Слушая мою речь, Гучков сочувственно кивал головой.

Ужин закончился, были поданы кофе и ликеры – даже это нашлось на четвертом году войны!

Гучков отозвал меня в сторону и долго расспрашивал о моих взглядах на положение дел и о том, как произошел переворот в Севастополе. Он одобрил мое желание ехать в Ставку и доказать генералу Алексееву [231] необходимость введения комитетов приказом сверху и в форме, принятой уже в Черноморском флоте.

– Поезжайте, – сказал он, – уломайте старика. А потом вернетесь в Севастополь и примете один из полков нашей дивизии.

– Но ведь у нас все полки заняты только что назначенными командирами, – возразил я.

– Ничего. Мы для вас повысим одного из командиров полков в бригадиры, – отвечал Гучков.

– Бригадир у нас тоже есть – весьма достойный генерал Николаев.

– Его мы переведем в резерв, а вы, проведя некоторое время в должности командира полка, кончите войну командиром дивизии.

Это был прямой подкуп. Я решительно отказался от такого повышения.

– Ну ничего. Так или иначе, мы не выпустим вас из поля нашего зрения, – сказал, прощаясь, Гучков. – Поезжайте в Ставку, потом видно будет.

На следующий день с благословения военного министра и Петроградского Совета я поехал в Ставку.
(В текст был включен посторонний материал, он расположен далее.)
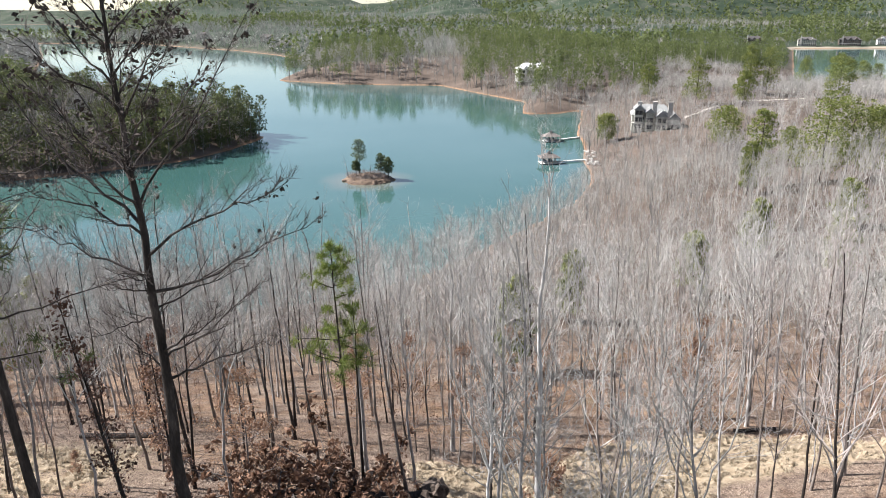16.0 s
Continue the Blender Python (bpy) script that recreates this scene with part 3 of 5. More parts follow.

Алексеев не оказал сопротивления, и положение о комитетах было проведено приказом по армии {47}. Но старик низко склонил голову, подписывая этот документ, и слеза затуманила его взор. Ему казалось, что он приложил руку к гибели армии. Я же считал, что он делает большое и нужное дело для её спасения.

Если бы будущее открылось нам обоим, то я с горечью должен был бы отвернуться от своего дела, а Алексеев мог бы злорадно улыбнуться

* * *

3 апреля 1917 года было закончено стратегическое развертывание сил, которым предстояло столкнуться на втором этапе Великой революции пролетариата. Широко и открыто перед всем миром развернул знамя пролетарской революции Ленин. Стыдливо прячась от света, разрабатывали свои планы вожди буржуазии: первый план насилия, отхода от всяких уступок – план Рябушинского и Колчака, Гучкова и Корнилова. Они знали, куда шли, и как хотели бы они остановить надвигавшийся ураган Октября простым, грубым военным нападением! В основе второго плана – Керенского и Половцева – лежали [232] методы либерализма. Эти люди тоже готовили военное нападение, но прикрывали его «дымовой завесой» революционной фразы. Наконец третий план – соглашателей Церетели, Гвоздева, Соколова и... мой. Мы рассчитывали широким маневром уступок привлечь на свою сторону массы мелкой буржуазии, кулачества и среднего крестьянства. Опираясь на это большинство населения старой России, мы хотели сделать революцию пролетариата невозможной. Методы английской лисицы Ллойд-Джорджа неожиданно нашли последователей в лице мелкобуржуазного большинства Советов февраля. Оно заверяло массы, что Гучков и Рябушинский превратились из волков в кротких баранов, и, увлеченное идеей оборончества и соглашения с «хорошей» буржуазией, твердило: «Революция не мстит, а прощает!» [233]

Крах Колчака в Севастополе

Когда в начале апреля я возвращался в Севастополь и ехал по длинному подъему от станции в город, мне казалось, что ничто здесь с тех пор, как я уехал в Петроград, не изменилось. Так же спокойно в утреннем тумане голубела бухта с массой кораблей, загнанных сюда военной бедой. Так же с северной стороны глядела пирамида Братского кладбища времен обороны Крымской войны. У бонов заграждения стоял на вахте линейный корабль «Пантелеймон»; это тоже был памятник трагической борьбы, разыгравшейся на Черном море. Корабль тогда назывался «Потемкиным». Кровь в истории Севастополя лилась рекой.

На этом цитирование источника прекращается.